The Changchun University of Chinese Medicine is a key university jointly built by the People's Government of Jilin Province and the National Administration of Traditional Chinese Medicine. It is located in Changchun, capital city of Jilin Province in northeast China.

==History==
In 1950, the "Changchun Training School of Traditional Chinese Medicine" was established. It was the first Chinese medical school in Jinlin Province.

In 1958, the "Changchun College of Traditional Chinese Medicine" was established based on the training school.

In 1970, the college was merged into Jilin Medical University (the predecessor of Norman Bethune Health Science Center of Jilin University). In March 1978, Changchun College of Traditional Chinese Medicine was restored.

In 1992, the school started enrolling international students. It was one of the earliest institutions approved by the Ministry of Education to enroll international students.

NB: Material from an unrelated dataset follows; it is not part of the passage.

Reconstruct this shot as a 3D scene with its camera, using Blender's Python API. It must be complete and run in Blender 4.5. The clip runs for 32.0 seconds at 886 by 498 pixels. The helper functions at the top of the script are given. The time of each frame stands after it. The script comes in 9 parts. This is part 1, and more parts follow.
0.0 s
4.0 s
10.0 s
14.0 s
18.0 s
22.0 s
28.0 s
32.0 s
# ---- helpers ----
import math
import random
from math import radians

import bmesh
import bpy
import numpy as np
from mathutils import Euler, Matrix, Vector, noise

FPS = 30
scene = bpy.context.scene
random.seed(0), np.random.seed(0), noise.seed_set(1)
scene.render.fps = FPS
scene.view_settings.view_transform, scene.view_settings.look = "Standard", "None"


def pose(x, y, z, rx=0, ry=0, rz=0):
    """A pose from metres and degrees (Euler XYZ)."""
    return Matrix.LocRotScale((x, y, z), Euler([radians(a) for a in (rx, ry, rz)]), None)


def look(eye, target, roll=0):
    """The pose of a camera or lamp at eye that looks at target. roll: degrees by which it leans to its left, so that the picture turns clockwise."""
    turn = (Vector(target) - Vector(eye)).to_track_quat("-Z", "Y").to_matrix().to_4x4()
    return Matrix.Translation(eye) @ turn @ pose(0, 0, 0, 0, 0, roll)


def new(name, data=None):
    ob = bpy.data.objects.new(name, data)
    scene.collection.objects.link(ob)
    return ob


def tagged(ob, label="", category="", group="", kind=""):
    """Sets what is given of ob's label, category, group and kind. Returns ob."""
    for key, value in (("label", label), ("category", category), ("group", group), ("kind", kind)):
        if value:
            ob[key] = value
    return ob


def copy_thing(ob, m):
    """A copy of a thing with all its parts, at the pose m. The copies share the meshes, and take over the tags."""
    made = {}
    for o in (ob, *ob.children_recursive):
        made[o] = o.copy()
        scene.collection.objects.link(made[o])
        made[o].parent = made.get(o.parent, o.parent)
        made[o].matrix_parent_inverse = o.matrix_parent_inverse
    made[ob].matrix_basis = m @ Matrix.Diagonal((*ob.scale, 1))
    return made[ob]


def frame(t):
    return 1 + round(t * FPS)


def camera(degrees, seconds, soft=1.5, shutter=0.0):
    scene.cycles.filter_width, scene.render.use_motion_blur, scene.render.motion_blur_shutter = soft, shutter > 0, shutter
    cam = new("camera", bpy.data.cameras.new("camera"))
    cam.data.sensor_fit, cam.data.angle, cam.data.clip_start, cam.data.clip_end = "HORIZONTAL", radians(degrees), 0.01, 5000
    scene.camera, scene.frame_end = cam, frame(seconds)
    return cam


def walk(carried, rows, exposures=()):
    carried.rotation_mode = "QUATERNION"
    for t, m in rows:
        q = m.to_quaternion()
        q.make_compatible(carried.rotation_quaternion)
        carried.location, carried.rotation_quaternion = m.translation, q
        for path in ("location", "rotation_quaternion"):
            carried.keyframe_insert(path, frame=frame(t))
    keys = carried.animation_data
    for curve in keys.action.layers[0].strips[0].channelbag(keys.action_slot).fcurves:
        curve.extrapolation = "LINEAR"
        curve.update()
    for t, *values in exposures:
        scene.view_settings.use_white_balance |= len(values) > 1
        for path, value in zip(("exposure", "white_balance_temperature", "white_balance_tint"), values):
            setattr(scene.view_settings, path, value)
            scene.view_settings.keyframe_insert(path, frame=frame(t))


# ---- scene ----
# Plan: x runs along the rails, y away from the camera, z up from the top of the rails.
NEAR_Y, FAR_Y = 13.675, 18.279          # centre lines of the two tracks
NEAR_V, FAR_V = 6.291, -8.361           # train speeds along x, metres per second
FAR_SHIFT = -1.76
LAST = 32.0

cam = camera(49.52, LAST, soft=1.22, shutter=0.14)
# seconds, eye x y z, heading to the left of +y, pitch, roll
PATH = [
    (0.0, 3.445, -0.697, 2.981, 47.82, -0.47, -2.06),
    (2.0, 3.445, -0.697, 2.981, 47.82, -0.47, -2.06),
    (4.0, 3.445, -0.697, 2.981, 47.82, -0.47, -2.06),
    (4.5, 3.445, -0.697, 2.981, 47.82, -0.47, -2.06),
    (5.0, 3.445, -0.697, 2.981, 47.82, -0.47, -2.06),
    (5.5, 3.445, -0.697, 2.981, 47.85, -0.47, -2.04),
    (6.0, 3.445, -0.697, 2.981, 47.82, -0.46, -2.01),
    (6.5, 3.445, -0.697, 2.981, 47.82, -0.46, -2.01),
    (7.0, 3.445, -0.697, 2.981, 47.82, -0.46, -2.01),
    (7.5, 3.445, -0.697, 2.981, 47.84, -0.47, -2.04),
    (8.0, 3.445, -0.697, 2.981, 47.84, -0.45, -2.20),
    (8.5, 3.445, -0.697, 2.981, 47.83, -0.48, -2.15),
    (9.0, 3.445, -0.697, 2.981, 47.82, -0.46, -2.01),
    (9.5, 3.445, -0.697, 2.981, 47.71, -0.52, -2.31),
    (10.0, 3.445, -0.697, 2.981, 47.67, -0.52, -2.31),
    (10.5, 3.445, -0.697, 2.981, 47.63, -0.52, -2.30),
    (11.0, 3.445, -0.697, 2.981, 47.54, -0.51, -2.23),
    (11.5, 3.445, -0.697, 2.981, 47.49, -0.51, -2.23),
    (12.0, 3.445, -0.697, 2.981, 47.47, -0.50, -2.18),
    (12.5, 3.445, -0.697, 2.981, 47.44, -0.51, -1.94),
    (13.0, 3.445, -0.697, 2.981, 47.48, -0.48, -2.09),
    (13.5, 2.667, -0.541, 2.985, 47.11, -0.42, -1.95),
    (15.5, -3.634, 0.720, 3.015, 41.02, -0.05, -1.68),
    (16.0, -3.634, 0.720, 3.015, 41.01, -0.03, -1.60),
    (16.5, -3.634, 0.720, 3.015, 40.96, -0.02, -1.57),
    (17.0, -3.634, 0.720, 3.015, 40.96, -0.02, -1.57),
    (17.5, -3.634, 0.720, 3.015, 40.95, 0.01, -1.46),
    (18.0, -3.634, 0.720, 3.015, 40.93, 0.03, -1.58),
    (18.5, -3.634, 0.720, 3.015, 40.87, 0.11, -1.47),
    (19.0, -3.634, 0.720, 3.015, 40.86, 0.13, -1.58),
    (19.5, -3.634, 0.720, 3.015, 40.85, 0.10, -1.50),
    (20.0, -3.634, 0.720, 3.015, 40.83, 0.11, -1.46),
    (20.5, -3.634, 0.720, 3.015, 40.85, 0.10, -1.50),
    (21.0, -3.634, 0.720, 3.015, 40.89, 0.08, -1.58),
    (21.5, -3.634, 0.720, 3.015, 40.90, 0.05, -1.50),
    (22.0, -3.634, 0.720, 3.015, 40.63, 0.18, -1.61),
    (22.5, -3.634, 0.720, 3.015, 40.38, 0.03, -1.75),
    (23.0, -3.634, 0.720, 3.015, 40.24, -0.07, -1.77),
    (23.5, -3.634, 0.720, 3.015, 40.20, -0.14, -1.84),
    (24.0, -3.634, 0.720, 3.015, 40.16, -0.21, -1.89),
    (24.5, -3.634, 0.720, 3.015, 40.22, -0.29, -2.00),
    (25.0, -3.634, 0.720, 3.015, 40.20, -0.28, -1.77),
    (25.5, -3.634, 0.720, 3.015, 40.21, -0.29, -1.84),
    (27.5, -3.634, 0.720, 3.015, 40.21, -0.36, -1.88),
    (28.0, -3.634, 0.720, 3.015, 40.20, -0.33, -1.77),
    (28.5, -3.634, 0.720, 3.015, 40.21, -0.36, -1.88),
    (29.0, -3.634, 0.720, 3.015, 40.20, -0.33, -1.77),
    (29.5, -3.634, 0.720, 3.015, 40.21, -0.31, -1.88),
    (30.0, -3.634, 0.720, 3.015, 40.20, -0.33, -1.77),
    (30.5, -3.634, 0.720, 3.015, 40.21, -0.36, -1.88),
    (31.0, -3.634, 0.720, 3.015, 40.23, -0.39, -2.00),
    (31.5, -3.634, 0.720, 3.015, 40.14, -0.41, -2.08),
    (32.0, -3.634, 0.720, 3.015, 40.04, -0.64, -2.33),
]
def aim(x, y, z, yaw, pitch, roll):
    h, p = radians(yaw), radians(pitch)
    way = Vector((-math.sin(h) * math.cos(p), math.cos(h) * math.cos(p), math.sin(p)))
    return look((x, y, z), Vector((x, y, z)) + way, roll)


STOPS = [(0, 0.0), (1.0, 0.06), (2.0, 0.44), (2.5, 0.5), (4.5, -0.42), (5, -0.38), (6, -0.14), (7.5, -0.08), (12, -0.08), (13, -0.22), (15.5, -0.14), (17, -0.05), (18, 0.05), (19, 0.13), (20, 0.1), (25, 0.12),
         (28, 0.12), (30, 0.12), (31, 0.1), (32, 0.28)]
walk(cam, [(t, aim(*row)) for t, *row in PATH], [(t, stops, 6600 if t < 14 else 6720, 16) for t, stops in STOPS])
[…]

In 2004, the college became a key educational institution of Jinling Province.

In 2006, it was renamed "Changchun University of Chinese Medicine", under the dual leadership of the Provincial Health Department and the Provincial Education Department.

In 2020, the university was listed in the Jilin Province Characteristic High-Level University Construction Project.

==Schools and departments==
Programs at bachelor, master and doctoral levels are offered by the teaching units of:

- School of Basic Medical Sciences,
- School of Traditional Chinese Medicine,
- School of Pharmacy,
- School of Acupuncture and Moxibustion

- School of Nursing,
- School of Management,
- School of Clinical Medicine,
- School of Rehabilitation Medicine,
- School of Integrated Traditional and Western Medicine

- School of Marxism,
- Department of Physical Education,
- Innovation and Practice Center,
- School for Cultivating Young Marxists

- School of Innovation and Entrepreneurship,
- Department of Foreign Languages,
- School of Medical Information.

==Hospitals==
The university has the following affiliated hospitals.

- Affiliated Hospital of Changchun University of Chinese Medicine
- Third Affiliated Clinical Hospital
- Fourth Affiliated Clinical Hospital (Changchun People's Hospital)

==Other information==
The campus covers a land area of 395,000 square meters, with over 30,000 students.

The university has built international cooperations with teaching and research institutions of over 20 countries.

The university ranks 15 in the 2026 ShanghaiRanking of traditional Chinese medical universities in China.

Address: 1035 Boshuo Rd, Changchun Jingyue High-tech Industrial Development Zone, Changchun, Jilin Province, China.

==Related events==
On the case of Changchun University of Traditional Chinese Medicine on July 29, 2018, Weibo user "Adorable Insect Er Er" accused Gao Lei, a physical education teacher at Changchun University of Traditional Chinese Medicine, of sexually harassing multiple female students by taking advantage of his position. The school later announced that it would launch an investigation into the matter.